## start

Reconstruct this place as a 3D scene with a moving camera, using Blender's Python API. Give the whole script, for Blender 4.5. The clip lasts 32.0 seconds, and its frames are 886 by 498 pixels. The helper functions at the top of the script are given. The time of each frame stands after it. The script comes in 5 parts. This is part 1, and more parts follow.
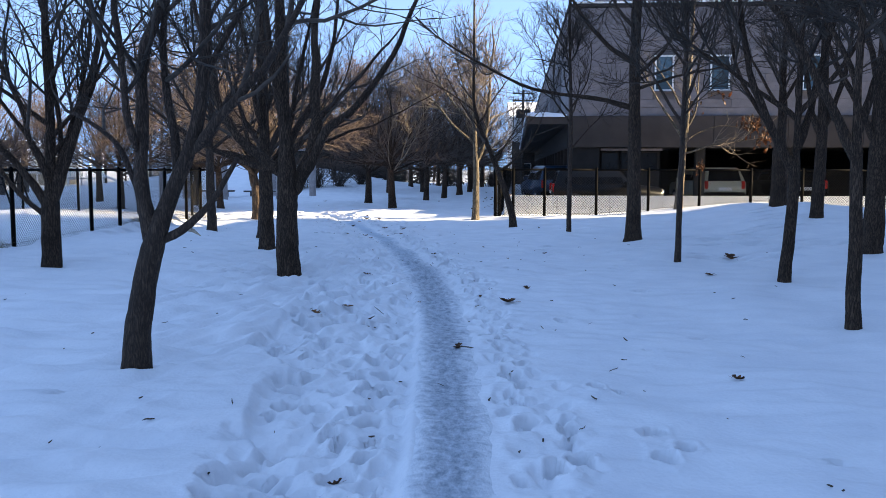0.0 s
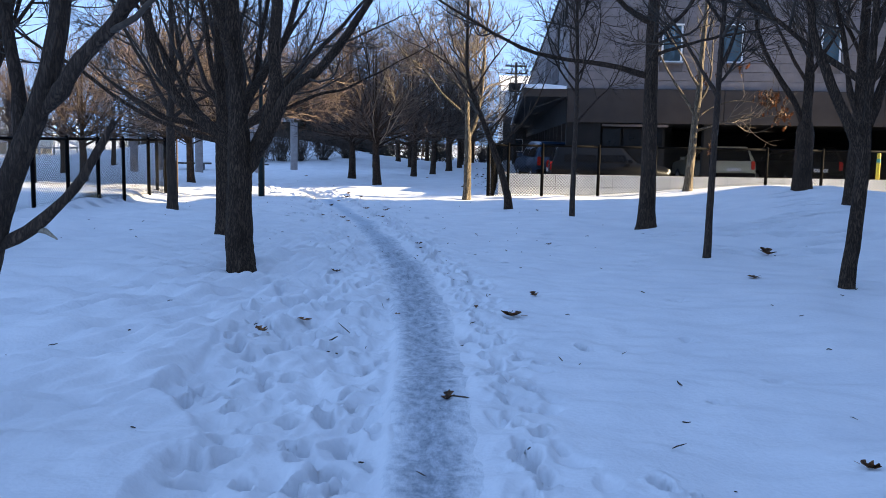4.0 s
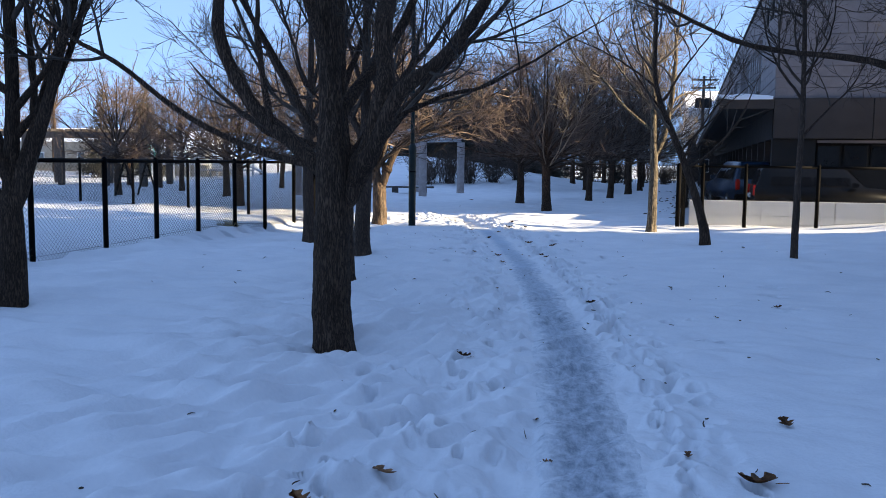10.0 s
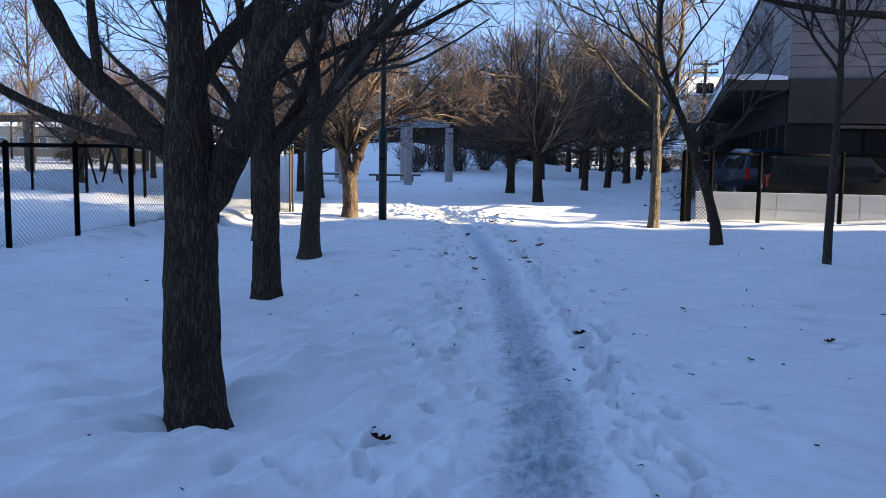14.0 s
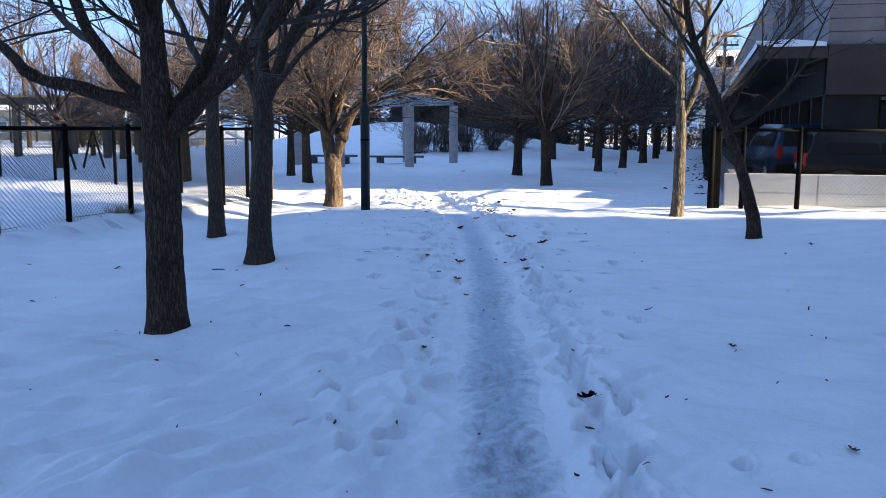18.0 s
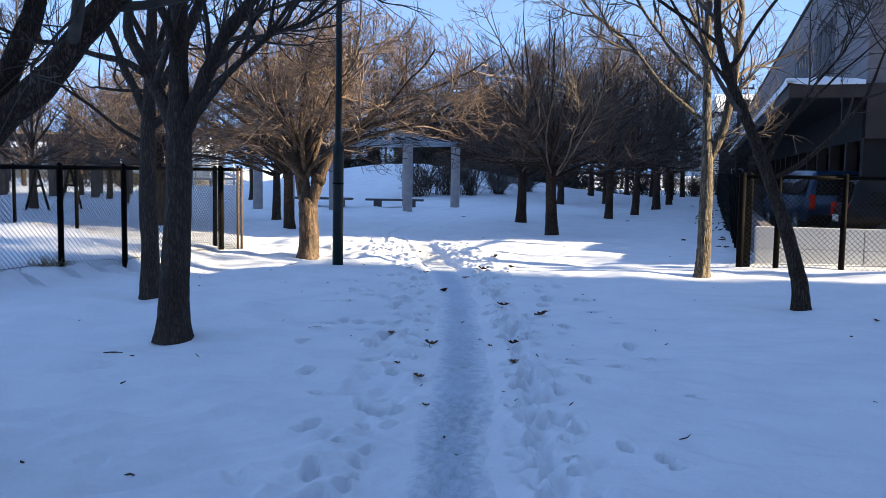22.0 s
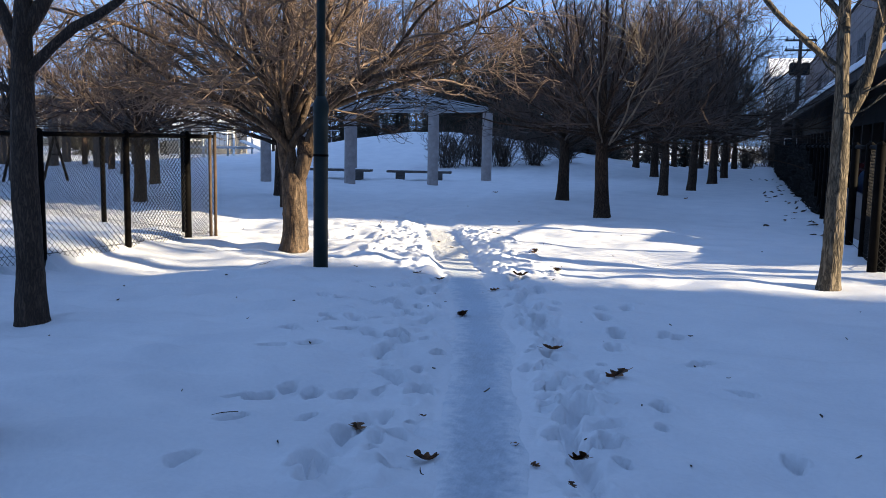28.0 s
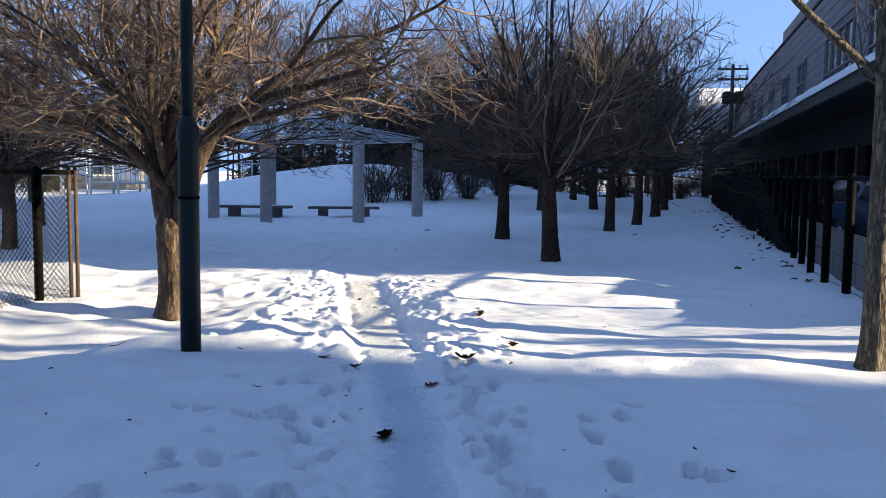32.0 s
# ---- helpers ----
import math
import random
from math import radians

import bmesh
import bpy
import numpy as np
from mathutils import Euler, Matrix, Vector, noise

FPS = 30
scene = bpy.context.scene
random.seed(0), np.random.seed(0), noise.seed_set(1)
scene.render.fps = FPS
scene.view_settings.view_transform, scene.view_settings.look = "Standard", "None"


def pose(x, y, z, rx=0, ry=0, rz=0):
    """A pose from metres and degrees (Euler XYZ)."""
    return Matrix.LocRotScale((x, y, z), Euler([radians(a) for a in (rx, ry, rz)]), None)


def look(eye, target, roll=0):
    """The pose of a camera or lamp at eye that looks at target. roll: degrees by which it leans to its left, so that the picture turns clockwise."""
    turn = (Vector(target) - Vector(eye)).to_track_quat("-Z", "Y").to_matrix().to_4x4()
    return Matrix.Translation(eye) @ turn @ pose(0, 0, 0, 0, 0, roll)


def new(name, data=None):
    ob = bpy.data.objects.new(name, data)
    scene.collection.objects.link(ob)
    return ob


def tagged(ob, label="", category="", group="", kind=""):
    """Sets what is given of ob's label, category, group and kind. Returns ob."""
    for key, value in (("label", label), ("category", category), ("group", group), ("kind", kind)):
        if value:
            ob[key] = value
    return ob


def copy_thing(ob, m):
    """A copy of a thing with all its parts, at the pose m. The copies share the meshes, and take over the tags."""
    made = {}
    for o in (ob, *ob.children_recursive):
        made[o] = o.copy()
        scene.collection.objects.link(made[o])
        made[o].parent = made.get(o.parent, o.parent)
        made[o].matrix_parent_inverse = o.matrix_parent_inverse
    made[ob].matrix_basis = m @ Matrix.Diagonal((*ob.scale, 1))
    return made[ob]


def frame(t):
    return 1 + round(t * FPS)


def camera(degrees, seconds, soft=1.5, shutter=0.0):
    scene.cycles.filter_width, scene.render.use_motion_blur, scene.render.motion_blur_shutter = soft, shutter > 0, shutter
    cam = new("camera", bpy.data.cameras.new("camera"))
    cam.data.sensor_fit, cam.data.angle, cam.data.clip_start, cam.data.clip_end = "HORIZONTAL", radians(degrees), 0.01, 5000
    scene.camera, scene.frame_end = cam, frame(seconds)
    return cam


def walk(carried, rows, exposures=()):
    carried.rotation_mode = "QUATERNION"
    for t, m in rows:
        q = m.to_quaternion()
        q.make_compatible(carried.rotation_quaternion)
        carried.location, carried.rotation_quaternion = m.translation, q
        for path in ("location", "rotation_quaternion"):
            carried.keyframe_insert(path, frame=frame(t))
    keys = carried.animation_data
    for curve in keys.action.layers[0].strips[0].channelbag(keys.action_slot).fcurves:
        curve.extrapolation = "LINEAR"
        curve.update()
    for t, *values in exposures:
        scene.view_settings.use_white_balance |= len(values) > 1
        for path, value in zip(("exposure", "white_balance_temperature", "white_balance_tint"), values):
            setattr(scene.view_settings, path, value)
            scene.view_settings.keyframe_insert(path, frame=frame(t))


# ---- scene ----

## end

### What the exercise asks
Of the lines above, how many include the word "location"? Reply with the number only.

### Solution for this task
2